▶ [WHAT IS ASKED]
Pull out all lines from the listing below in which the word "Write" appears.

┏━━

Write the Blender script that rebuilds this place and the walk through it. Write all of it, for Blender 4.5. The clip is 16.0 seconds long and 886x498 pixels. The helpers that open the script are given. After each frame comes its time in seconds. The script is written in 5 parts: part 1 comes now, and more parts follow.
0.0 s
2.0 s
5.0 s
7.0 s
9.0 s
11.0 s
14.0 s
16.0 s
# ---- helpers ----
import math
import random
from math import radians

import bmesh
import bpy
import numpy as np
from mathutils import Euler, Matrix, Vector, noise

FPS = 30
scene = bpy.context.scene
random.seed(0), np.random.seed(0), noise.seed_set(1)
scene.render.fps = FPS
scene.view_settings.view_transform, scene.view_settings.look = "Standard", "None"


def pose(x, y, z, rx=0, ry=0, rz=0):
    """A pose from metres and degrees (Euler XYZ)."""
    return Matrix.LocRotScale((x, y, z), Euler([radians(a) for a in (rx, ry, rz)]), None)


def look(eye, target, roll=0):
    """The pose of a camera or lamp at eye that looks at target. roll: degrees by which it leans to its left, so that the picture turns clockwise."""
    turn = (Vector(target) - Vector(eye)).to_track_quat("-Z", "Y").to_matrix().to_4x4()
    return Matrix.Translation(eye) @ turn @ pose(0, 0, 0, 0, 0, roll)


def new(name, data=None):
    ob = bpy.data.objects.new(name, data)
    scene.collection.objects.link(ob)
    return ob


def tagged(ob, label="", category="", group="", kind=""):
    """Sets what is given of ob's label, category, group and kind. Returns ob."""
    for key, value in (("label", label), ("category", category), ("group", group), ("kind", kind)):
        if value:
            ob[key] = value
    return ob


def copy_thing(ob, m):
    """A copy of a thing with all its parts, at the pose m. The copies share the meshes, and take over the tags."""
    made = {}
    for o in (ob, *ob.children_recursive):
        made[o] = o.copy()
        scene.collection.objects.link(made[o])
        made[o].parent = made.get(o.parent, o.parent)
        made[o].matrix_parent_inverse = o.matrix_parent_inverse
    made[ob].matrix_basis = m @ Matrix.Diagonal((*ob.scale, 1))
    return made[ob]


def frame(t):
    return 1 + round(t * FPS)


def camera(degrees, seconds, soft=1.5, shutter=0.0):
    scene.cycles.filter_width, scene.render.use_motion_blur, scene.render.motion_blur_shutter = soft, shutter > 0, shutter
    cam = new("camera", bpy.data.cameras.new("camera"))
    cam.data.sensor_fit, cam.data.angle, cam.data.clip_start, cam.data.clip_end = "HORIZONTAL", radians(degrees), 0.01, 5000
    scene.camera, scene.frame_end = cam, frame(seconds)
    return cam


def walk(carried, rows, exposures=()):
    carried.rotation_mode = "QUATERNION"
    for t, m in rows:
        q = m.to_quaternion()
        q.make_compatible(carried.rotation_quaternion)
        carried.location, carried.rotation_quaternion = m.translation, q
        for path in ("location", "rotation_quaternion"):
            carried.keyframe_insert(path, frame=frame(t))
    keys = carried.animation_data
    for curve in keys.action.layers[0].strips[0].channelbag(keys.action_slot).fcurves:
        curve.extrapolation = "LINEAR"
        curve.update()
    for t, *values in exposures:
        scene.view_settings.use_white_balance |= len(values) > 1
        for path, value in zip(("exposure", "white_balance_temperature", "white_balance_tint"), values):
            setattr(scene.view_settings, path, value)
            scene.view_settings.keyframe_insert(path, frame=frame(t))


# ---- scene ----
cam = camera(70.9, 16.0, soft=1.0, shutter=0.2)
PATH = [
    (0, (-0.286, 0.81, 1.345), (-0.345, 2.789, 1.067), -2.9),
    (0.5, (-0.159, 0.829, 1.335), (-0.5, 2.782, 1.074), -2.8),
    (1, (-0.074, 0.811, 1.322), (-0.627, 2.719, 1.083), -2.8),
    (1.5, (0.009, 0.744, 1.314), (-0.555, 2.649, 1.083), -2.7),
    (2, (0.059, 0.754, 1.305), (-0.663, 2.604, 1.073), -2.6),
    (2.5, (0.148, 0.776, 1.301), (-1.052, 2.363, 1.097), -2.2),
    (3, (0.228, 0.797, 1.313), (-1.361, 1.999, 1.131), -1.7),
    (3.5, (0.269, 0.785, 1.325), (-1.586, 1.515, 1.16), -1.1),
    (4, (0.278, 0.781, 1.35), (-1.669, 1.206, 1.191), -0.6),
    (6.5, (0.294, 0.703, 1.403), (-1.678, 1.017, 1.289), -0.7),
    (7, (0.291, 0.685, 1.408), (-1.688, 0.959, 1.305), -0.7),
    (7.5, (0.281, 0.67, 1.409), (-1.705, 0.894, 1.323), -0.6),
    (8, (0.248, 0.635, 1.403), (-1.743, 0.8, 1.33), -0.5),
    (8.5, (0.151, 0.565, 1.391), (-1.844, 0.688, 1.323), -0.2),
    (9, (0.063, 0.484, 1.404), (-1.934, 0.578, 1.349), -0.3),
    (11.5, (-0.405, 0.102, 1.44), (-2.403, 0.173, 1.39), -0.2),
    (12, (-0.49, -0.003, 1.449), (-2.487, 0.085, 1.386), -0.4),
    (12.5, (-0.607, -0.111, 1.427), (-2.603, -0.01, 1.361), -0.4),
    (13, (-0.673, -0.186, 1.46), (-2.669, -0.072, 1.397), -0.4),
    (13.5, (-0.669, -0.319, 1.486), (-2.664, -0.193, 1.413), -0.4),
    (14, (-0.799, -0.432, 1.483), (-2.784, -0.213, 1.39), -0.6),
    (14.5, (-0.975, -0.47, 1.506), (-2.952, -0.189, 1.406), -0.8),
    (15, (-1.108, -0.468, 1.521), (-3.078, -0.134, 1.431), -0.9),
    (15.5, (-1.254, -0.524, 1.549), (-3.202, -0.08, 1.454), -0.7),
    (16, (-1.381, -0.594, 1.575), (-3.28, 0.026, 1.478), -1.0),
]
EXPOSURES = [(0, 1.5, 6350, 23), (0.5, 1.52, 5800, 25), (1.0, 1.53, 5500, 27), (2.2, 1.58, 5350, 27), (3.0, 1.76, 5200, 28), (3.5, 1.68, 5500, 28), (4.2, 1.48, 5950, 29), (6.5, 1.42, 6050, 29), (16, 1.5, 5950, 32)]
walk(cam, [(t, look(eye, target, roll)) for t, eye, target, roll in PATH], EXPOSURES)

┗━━
┏━━

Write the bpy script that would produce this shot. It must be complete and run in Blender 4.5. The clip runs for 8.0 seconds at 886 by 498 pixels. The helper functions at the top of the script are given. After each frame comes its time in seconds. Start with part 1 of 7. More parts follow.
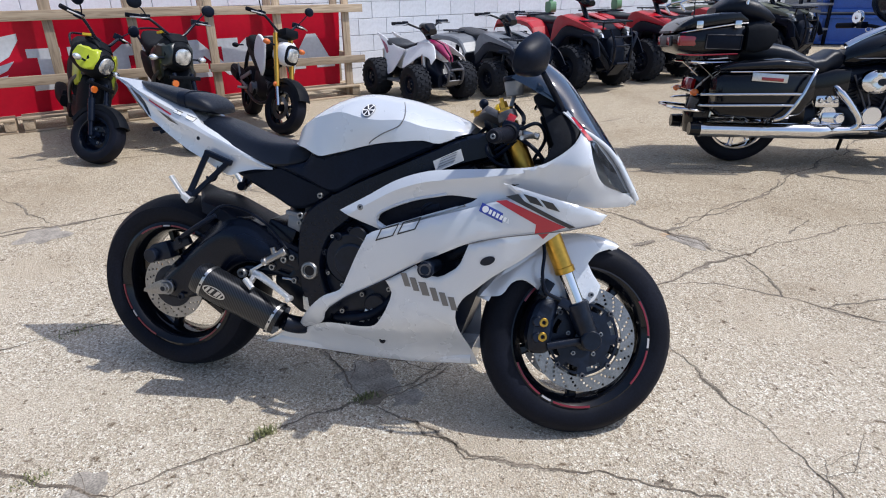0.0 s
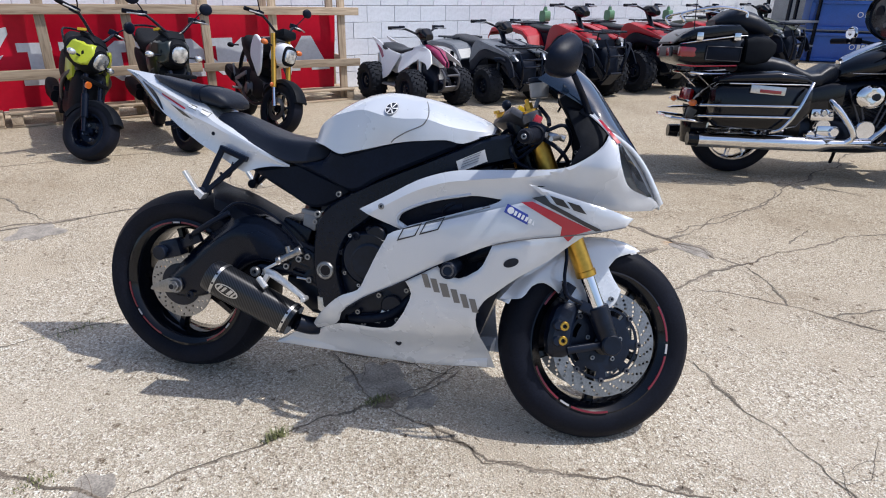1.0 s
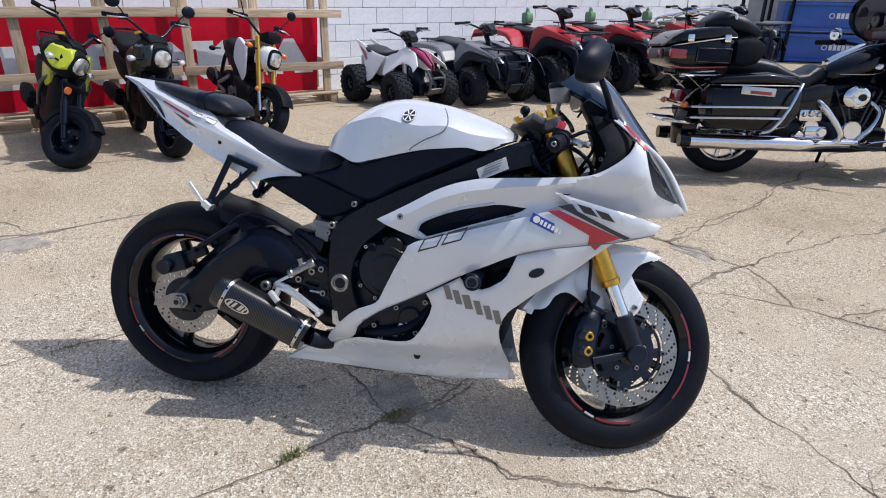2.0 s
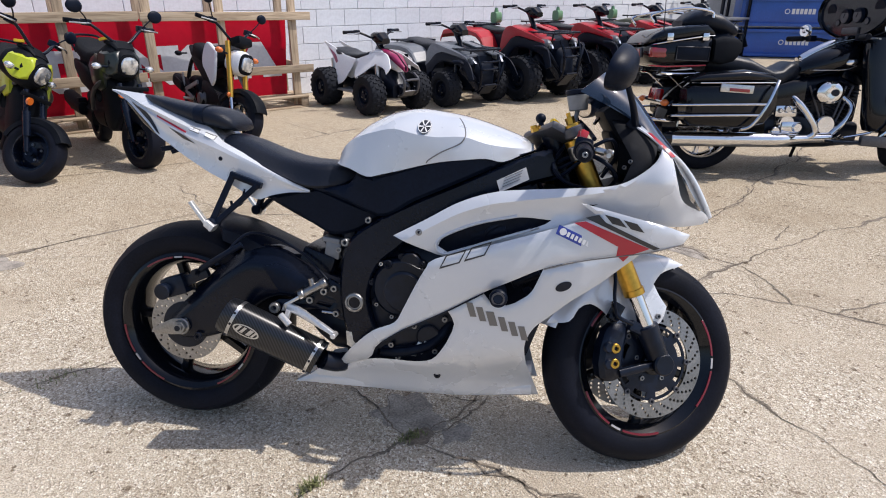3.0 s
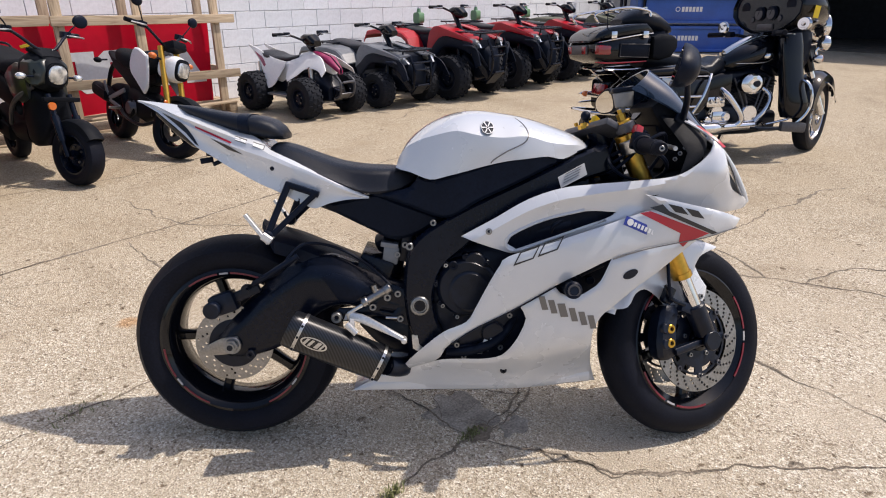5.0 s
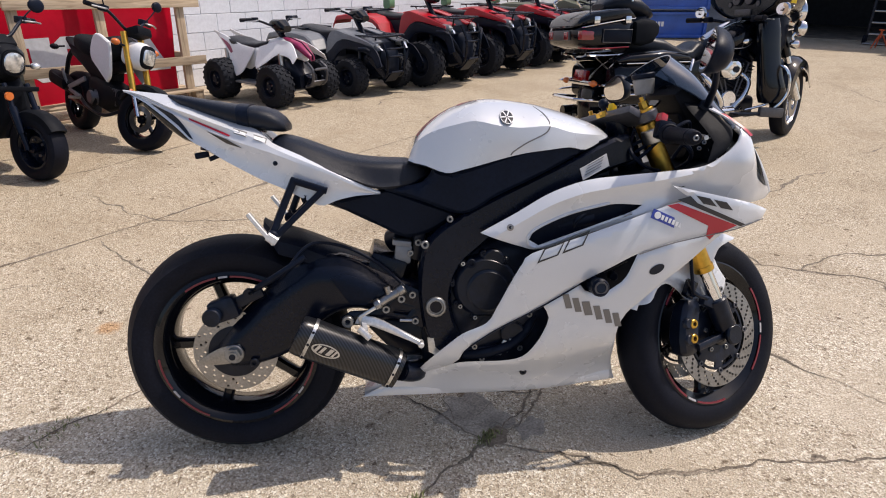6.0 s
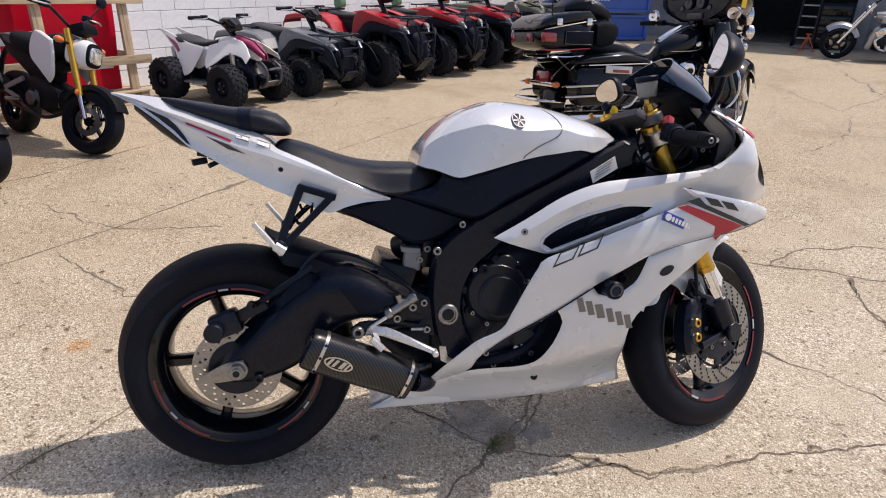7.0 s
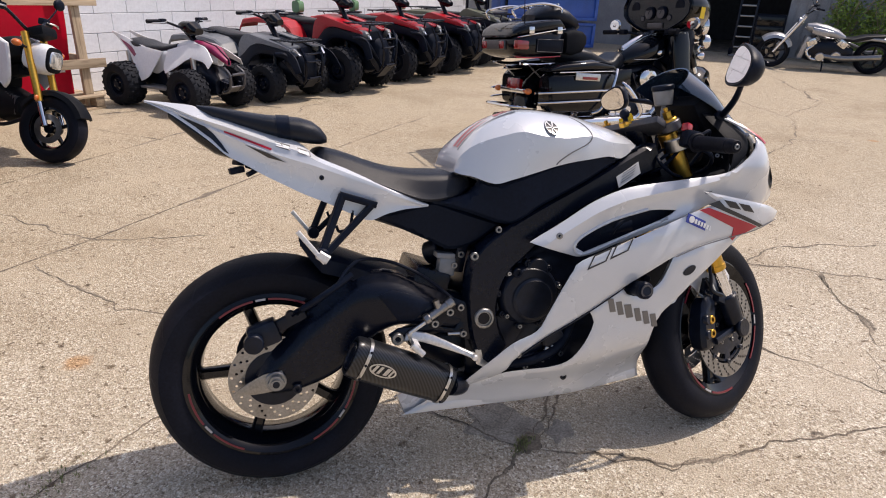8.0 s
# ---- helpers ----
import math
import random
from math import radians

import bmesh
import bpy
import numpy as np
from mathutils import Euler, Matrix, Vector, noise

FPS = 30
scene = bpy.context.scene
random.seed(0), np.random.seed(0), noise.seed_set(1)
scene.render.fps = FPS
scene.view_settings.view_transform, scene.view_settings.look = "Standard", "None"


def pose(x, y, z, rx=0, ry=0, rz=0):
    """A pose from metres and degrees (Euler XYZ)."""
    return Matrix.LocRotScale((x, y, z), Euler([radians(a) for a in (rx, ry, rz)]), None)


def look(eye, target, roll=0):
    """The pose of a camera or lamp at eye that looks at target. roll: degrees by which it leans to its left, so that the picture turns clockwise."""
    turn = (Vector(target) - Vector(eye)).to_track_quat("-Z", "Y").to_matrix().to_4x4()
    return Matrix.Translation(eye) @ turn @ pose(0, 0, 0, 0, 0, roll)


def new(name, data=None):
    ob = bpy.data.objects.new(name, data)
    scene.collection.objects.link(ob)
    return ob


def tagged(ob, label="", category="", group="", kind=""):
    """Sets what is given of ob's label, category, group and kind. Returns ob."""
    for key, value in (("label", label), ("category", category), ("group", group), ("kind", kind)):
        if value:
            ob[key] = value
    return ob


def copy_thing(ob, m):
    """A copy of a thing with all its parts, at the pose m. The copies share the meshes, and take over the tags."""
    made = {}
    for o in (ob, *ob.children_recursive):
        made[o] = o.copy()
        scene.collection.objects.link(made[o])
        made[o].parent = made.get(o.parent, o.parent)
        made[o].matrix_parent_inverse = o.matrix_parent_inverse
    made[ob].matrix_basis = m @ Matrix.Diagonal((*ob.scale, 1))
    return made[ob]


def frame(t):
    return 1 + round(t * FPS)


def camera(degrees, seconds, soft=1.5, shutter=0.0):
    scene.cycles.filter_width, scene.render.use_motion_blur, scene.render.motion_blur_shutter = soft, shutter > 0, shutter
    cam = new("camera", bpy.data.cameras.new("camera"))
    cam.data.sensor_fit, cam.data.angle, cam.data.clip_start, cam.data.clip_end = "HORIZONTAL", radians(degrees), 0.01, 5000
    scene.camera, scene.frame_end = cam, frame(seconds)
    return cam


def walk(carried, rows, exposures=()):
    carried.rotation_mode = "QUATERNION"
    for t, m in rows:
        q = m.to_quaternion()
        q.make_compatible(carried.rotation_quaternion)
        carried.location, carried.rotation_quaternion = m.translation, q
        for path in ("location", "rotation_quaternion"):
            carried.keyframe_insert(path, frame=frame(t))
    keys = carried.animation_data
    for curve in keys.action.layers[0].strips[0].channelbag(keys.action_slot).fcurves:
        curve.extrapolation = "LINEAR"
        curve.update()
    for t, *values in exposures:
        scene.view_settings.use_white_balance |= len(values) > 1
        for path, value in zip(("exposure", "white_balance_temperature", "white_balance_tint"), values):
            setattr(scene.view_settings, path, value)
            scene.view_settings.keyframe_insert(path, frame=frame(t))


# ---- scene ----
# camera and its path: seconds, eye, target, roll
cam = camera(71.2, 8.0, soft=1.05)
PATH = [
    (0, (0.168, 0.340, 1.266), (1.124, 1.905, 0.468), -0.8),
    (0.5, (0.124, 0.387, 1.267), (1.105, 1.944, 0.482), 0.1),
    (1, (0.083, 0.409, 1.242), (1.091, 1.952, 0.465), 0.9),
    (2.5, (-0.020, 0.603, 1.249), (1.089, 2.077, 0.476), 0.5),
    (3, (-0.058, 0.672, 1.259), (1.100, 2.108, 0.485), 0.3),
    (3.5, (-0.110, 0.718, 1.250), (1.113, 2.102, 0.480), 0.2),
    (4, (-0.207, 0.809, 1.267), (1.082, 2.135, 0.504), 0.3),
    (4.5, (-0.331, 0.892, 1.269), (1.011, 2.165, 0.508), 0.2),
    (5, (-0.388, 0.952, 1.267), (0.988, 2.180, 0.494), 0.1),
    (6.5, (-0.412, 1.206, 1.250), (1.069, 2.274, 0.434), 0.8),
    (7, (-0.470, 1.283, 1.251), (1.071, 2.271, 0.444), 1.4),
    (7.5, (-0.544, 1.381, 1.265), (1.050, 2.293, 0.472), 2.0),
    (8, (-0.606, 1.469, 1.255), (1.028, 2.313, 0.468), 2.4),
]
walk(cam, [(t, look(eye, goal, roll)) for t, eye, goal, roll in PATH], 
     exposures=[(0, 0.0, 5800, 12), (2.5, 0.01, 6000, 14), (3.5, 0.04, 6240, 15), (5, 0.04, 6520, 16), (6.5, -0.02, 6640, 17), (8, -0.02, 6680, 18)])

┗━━
┏━━

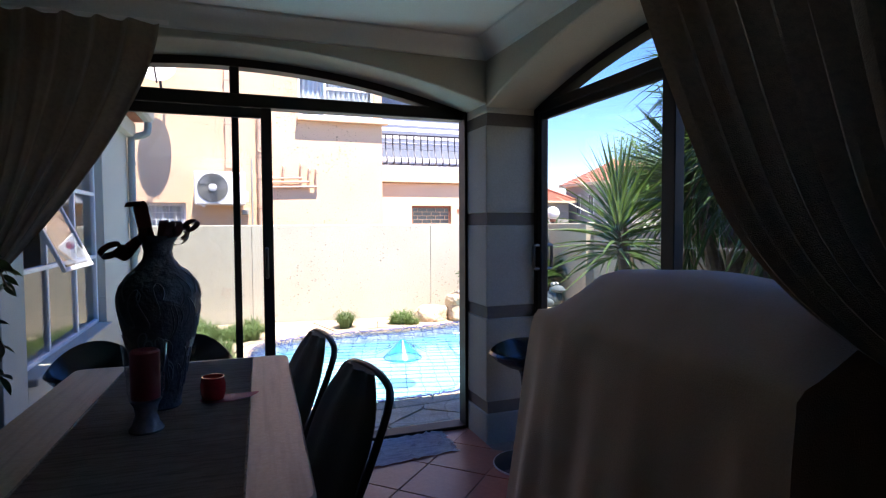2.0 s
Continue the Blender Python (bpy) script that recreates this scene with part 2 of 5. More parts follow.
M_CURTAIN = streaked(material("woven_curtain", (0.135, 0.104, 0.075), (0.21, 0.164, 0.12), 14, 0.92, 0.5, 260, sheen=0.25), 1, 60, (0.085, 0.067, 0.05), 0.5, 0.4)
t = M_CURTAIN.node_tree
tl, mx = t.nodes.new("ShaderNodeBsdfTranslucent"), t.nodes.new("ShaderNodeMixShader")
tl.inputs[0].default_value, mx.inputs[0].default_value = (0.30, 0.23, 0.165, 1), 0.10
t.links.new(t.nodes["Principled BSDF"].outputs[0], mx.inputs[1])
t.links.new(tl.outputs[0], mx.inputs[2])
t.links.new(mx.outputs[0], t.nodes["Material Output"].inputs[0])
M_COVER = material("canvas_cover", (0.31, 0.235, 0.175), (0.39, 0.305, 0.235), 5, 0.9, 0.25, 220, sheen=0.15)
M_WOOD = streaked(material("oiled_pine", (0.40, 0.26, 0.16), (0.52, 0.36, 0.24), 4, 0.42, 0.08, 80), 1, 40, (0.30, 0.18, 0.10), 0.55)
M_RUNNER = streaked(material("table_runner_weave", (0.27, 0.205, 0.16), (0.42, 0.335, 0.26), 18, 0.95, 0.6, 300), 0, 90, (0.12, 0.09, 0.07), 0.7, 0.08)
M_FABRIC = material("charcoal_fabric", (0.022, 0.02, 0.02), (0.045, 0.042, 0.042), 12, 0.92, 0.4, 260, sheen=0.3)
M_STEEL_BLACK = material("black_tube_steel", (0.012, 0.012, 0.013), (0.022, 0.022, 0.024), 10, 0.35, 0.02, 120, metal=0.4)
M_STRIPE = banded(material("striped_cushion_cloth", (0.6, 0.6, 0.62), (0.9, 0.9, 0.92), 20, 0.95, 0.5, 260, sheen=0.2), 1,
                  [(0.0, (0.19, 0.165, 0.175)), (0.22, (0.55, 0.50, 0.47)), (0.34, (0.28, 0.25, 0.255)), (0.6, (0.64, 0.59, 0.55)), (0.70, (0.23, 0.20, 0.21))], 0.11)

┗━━

▶ [WRITTEN ANSWER]
Write the Blender script that rebuilds this place and the walk through it. Write all of it, for Blender 4.5. The clip is 16.0 seconds long and 886x498 pixels. The helpers that open the script are given. After each frame comes its time in seconds. The script is written in 5 parts: part 1 comes now, and more parts follow.
Write the bpy script that would produce this shot. It must be complete and run in Blender 4.5. The clip runs for 8.0 seconds at 886 by 498 pixels. The helper functions at the top of the script are given. After each frame comes its time in seconds. Start with part 1 of 7. More parts follow.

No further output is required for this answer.